1471年5月 (進軍のタイミングは私見です)
 5月23日、上杉勢は館林城・舞木城を攻撃。
 その後、上杉勢はさらに東の佐野荘赤塚(栃木市)に陣を移動。
 上杉勢は、幕府方に寝返った小山持政の誘導で児玉塚に布陣。
 上杉方が八椚城・赤見城・樺崎城・館林城・舞木城を陥落。
小山氏に続き、成氏方の小田氏・佐野氏も幕府方に寝返る。
 こうして上杉方が古河包囲網を固めていった。

享徳の乱、文明3年(1471)6月、成氏小篠塚城に御所を構える

1471年6月
 6月24日、古河城を守備していた沼田・高・三浦などが打って出て防戦したが、ついに落城し成氏は、下総本佐倉(酒々井町)の千葉孝胤のもとに逃れ。
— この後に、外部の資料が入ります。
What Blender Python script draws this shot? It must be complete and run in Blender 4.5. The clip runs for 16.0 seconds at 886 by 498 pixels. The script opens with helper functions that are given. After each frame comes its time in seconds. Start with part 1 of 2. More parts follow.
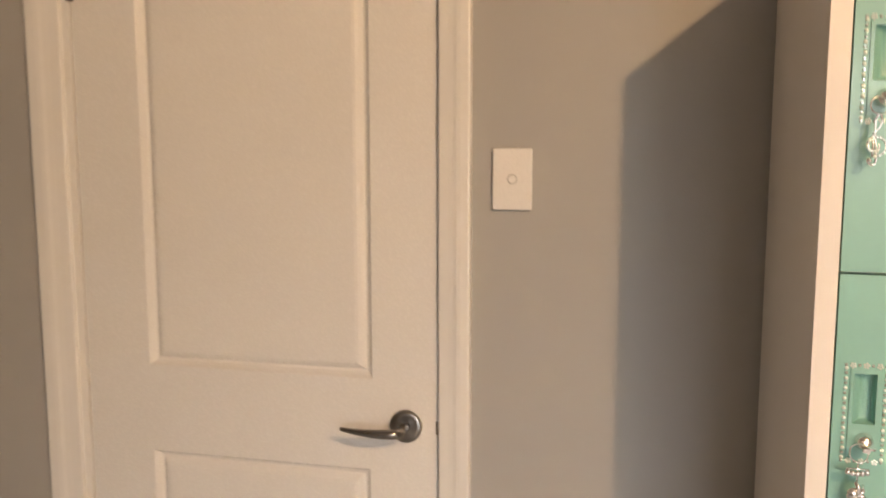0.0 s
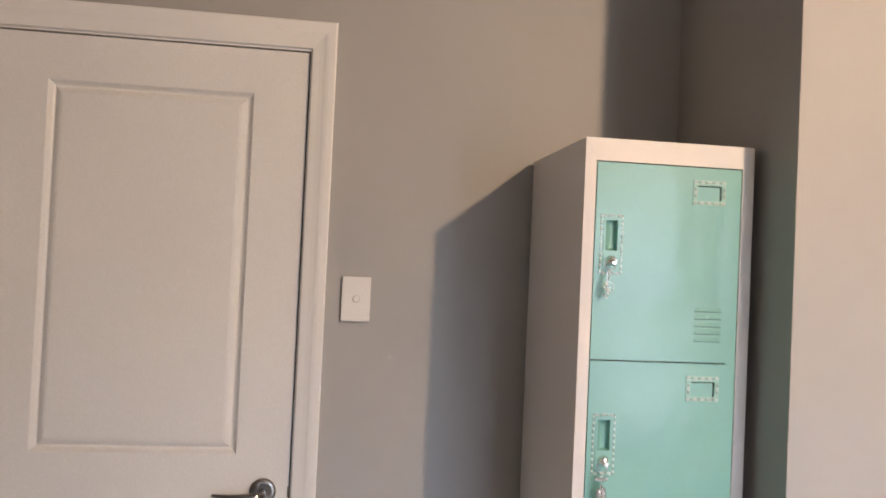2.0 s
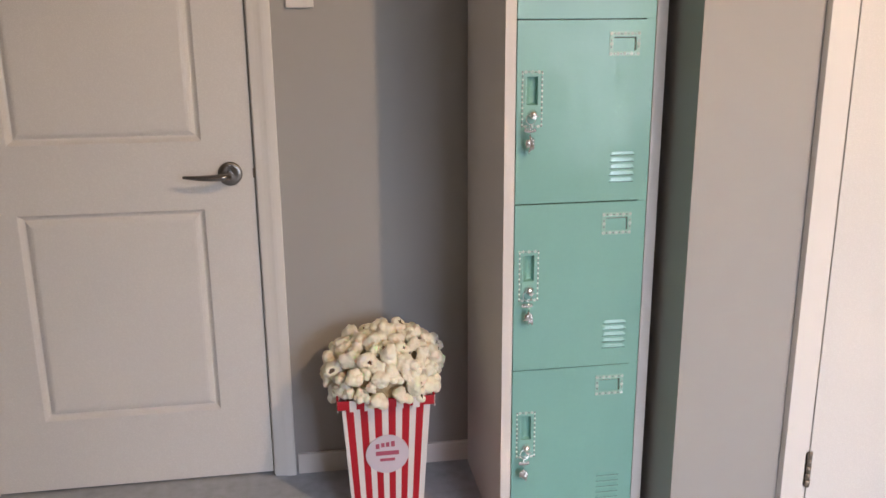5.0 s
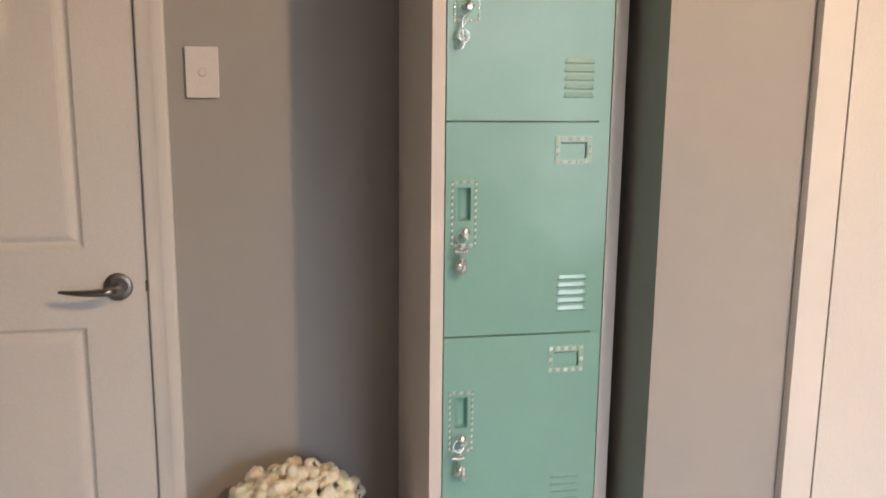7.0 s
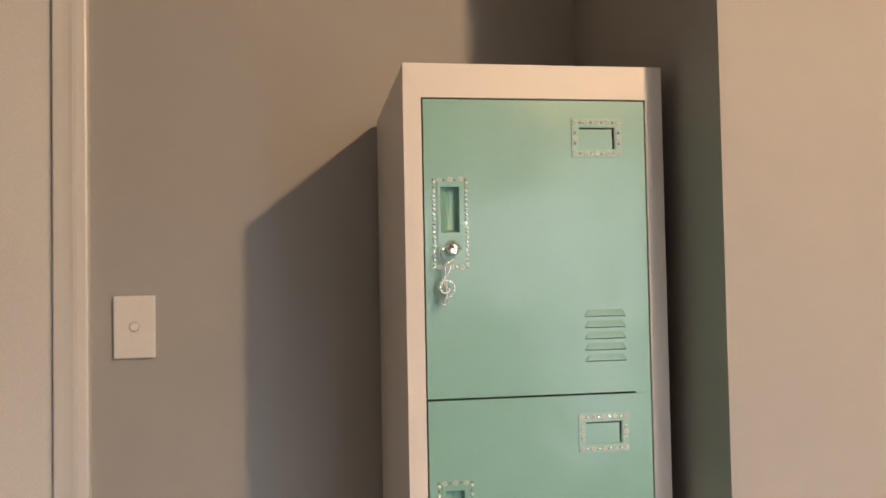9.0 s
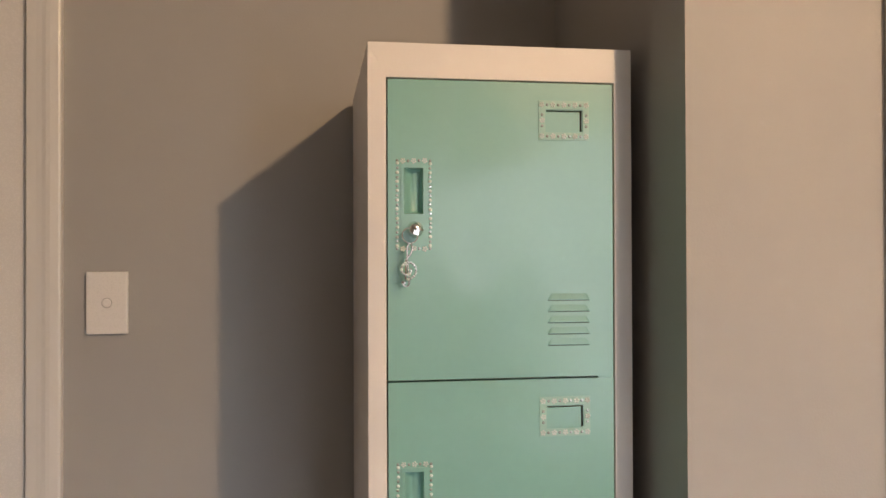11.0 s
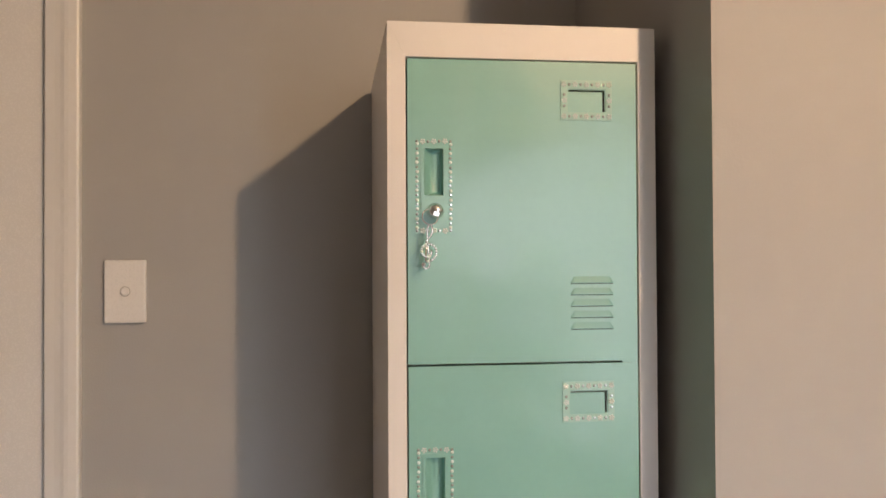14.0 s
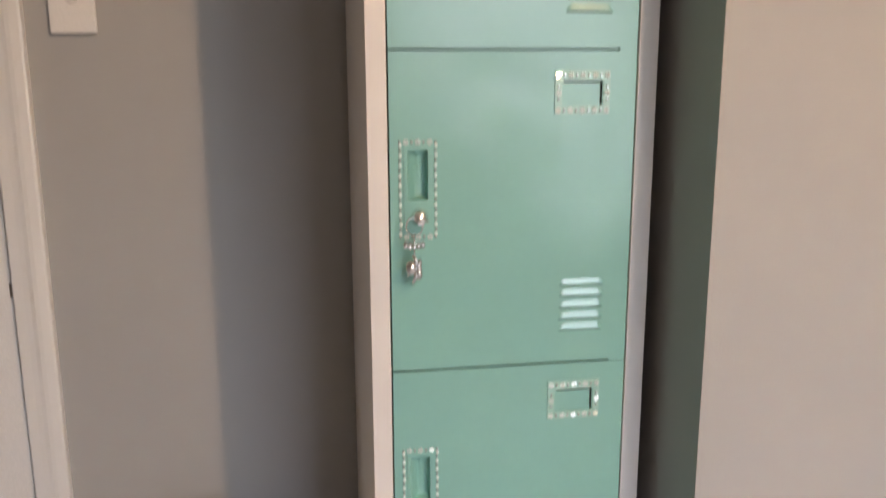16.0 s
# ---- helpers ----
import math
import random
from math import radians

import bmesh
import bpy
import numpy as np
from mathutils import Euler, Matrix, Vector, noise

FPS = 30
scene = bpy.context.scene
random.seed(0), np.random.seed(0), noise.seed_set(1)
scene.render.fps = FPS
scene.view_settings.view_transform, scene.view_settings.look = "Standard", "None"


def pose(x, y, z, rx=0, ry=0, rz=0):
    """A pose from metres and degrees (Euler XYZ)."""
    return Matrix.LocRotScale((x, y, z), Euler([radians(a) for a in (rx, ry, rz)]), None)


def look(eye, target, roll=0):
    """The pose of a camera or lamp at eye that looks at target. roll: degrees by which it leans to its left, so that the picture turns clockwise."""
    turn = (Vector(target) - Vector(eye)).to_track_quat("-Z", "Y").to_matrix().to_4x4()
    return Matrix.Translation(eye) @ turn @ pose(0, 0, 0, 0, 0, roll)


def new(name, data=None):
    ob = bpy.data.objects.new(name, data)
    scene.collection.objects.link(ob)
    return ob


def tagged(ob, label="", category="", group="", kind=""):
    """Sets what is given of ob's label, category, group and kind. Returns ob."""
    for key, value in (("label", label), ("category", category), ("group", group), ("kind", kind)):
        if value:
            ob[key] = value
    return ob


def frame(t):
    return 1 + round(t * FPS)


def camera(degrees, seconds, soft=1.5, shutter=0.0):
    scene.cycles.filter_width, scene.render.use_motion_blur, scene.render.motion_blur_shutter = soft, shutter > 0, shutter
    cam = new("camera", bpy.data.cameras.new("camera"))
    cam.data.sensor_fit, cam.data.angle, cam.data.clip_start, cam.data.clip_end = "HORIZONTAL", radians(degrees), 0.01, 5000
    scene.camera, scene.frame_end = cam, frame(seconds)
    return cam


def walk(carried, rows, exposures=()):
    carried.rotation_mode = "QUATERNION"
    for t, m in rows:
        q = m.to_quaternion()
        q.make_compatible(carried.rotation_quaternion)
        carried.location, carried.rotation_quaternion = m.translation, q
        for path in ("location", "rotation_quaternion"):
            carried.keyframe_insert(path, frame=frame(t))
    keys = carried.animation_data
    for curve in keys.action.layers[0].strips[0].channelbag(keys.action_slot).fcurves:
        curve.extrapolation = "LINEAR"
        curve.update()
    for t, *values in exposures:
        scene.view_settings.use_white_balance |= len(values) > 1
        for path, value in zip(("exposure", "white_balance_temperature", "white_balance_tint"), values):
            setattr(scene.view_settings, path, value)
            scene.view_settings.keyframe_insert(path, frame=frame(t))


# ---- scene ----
cam = camera(54.6, 16.0, shutter=0.4)
PATH = [
    (0, (0.018, -0.153, 1.486), (-0.433, 1.779, 1.238), -0.0),
    (0.5, (-0.069, -0.379, 1.511), (-0.496, 1.571, 1.397), 0.5),
    (1, (-0.177, -0.576, 1.531), (-0.25, 1.421, 1.474), 1.2),
    (1.5, (-0.29, -0.71, 1.538), (-0.101, 1.281, 1.549), 2.7),
    (2, (-0.315, -0.775, 1.5), (-0.033, 1.204, 1.55), 2.6),
    (2.5, (-0.299, -0.905, 1.425), (-0.006, 1.073, 1.427), 0.1),
    (3, (-0.27, -0.95, 1.404), (0.036, 1.024, 1.317), -0.2),
    (3.5, (-0.266, -0.965, 1.367), (0.076, 0.998, 1.188), 0.6),
    (4, (-0.244, -0.954, 1.325), (0.076, 0.992, 0.997), 0.4),
    (4.2, (-0.229, -0.95, 1.331), (0.076, 0.985, 0.928), 0.4),
    (5.25, (-0.222, -0.945, 1.335), (0.095, 0.992, 0.80), -0.7),
    (6.3, (-0.221, -0.782, 1.33), (0.132, 1.123, 0.832), -1.8),
    (6.5, (-0.201, -0.727, 1.34), (0.183, 1.184, 0.894), -1.8),
    (7, (-0.053, -0.621, 1.389), (0.317, 1.309, 1.019), 0.6),
    (7.5, (0.061, -0.533, 1.431), (0.318, 1.435, 1.18), 1.2),
    (8, (0.06, -0.351, 1.477), (0.324, 1.631, 1.423), -0.2),
    (8.5, (0.07, -0.234, 1.491), (0.383, 1.741, 1.557), -1.0),
    (9, (0.095, -0.209, 1.495), (0.406, 1.766, 1.563), -1.1),
    (11.3, (0.156, -0.215, 1.499), (0.447, 1.764, 1.517), -0.0),
    (11.5, (0.154, -0.217, 1.501), (0.439, 1.763, 1.521), -0.0),
    (12, (0.152, -0.218, 1.503), (0.427, 1.763, 1.541), -0.3),
    (12.5, (0.148, -0.216, 1.5), (0.412, 1.765, 1.564), -0.6),
    (13, (0.149, -0.211, 1.491), (0.407, 1.771, 1.568), -0.4),
    (13.5, (0.149, -0.203, 1.484), (0.408, 1.78, 1.537), -0.1),
    (14, (0.153, -0.193, 1.467), (0.41, 1.79, 1.498), -0.3),
    (14.5, (0.154, -0.179, 1.435), (0.416, 1.803, 1.413), -0.5),
    (15, (0.163, -0.155, 1.387), (0.429, 1.823, 1.268), -0.3),
    (15.5, (0.148, -0.176, 1.368), (0.447, 1.791, 1.165), -0.1),
    (16, (0.15, -0.113, 1.311), (0.46, 1.817, 0.886), -0.2),
]
EXPOSURES = [
    (0.0, 2.67, 7250, 11),
    (0.5, 2.71, 6480, 11),
    (1.0, 2.82, 5970, 11),
    (1.5, 2.78, 5945, 11),
    (2.0, 2.57, 5770, 11),
    (3.0, 2.12, 5800, 11),
    (4.0, 2.20, 5930, 11),
    (6.5, 2.36, 6120, 11),
    (7.5, 2.09, 6650, 11),
    (8.5, 2.21, 6520, 11),
    (9.0, 2.23, 6630, 11),
    (11.5, 2.12, 6450, 11),
    (14.0, 2.27, 6420, 11),
    (15.0, 2.27, 6450, 11),
    (15.5, 2.10, 6385, 11),
    (16.0, 2.30, 6150, 11),
]
walk(cam, [(t, look(eye, target, roll)) for t, eye, target, roll in PATH], EXPOSURES)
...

小篠塚城に御所を構えた。

享徳の乱、文明4年(1472)5月、成氏軍の反撃

1472年
 文明4年春、成氏は千葉孝胤や古河の野田、関宿の簗田、騎西の佐々木、下野の那須・茂木、下総の結城、上総の武田、安房の里見氏などの支援で古河城を奪回した。
 これにともない寝返っていた小山氏などが再度寝返って成氏方に付いた。

1472年5月
 成氏は、結城・小山・那須・宇都宮氏などの大軍を引き連れて足利荘に発向した。
成氏勢は新田荘八幡河原から佐貫荘岡山原に及ぶ利根川北岸に布陣、上杉方の本拠五十子の陣に対峙した。
 上杉方の勧農城が攻められ、城主長尾景人が戦死、嫡男定景が家督を継ぐ。
 この最中、五十子陣では岩松氏家臣である横瀬氏をはじめとする金山在城衆が成氏方と通じていると噂が立ち、人質を五十子陣に差出し収まる。

1473年6月
 文明5年6月23日、関東管領山内上杉家の家宰、長尾景信が死亡。

享徳の乱、文明5年(1473)11月扇谷上杉家当主戦死

1473年11月
 11月24日、成氏方は、五十子の陣へ大攻勢を仕掛けた。
 この戦いにより、扇谷上杉家当主、上杉政真が二十四歳の若さで戦死した。
政真には子がなかったため、持朝の三男定正に扇谷上杉の家督を継がせた。

1474年
 文明6年、松山城が成氏勢に攻略され城主上田綱直戦死。
松山城には成氏の重臣、関根重隆が入った。

享徳の乱、長尾景春の不満

 山内上杉家の家宰長尾景信が死去して約1年後、関東管領山内上杉顕定が山内上杉家の家宰職を景信の子景春ではなく、景信の弟長尾忠景に申し付けた。
 この決定を不満とした景春は、関東管領山内上杉顕定から離反して成氏に味方するような素振りを見せるようになっていった。
 長尾氏は景仲・景信の二代にわたって家宰職を務め、武蔵や上野の守護代も務めたことで所領も多く、景春はあなどれない勢力を有していた。